RECORD LIST ->
============
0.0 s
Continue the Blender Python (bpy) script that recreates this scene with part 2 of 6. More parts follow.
============
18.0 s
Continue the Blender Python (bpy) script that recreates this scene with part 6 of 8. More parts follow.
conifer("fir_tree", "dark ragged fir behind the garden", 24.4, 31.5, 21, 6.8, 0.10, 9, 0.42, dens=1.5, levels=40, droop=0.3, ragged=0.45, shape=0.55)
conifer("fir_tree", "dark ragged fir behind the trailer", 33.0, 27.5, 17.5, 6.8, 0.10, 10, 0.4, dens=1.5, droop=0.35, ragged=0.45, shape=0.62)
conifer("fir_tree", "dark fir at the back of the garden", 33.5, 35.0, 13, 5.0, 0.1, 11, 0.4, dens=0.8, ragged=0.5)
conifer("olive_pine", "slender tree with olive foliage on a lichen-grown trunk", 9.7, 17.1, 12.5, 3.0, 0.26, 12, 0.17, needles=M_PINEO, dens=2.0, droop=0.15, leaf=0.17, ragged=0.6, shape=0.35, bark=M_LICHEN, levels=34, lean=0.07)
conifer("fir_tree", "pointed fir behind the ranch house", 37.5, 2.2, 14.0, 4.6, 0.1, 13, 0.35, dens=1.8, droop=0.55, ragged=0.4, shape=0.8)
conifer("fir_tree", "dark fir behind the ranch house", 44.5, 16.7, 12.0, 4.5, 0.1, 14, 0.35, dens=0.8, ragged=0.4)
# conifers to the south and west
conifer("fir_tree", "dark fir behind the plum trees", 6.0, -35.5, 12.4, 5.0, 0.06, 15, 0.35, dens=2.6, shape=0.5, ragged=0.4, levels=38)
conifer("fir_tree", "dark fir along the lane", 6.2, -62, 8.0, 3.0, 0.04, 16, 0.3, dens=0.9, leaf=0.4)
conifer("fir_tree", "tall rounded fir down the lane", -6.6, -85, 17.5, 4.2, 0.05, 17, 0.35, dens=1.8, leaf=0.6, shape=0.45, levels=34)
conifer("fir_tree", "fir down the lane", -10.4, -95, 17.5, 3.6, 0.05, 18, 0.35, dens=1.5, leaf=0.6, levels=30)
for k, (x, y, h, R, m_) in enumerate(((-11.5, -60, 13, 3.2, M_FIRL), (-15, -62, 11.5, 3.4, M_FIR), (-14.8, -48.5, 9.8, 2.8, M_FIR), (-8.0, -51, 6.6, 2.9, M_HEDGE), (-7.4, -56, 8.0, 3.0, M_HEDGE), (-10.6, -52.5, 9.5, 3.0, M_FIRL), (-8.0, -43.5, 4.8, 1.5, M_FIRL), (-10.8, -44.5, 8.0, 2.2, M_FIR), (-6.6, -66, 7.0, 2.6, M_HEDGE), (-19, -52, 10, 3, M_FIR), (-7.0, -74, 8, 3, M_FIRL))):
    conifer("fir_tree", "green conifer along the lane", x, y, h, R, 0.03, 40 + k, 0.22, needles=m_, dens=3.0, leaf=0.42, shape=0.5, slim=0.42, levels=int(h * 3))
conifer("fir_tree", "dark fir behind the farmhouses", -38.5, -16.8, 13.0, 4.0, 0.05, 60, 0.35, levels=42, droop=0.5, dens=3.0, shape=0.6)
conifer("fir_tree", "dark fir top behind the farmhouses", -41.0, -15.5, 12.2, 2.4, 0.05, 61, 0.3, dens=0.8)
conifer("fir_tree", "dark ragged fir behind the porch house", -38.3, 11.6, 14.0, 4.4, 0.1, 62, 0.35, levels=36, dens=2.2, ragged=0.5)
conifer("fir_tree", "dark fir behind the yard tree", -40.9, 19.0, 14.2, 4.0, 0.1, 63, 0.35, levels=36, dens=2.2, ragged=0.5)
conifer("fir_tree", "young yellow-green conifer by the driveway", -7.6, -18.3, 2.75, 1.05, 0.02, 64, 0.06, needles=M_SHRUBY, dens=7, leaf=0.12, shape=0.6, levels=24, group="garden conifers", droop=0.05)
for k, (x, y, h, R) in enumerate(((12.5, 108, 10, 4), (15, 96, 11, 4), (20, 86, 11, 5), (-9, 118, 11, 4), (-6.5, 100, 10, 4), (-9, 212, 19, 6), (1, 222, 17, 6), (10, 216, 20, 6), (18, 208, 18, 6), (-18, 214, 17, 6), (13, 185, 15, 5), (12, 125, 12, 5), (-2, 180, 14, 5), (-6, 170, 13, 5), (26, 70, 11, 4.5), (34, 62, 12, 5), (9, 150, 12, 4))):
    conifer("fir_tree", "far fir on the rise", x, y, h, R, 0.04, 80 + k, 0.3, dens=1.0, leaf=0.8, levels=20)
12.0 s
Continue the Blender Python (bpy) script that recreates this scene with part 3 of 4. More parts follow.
============
REQUEST -> Copy each line of the data above that holds "Blender".

EXPECTED OUTPUT ->
Continue the Blender Python (bpy) script that recreates this scene with part 2 of 6. More parts follow.
Continue the Blender Python (bpy) script that recreates this scene with part 6 of 8. More parts follow.
Continue the Blender Python (bpy) script that recreates this scene with part 3 of 4. More parts follow.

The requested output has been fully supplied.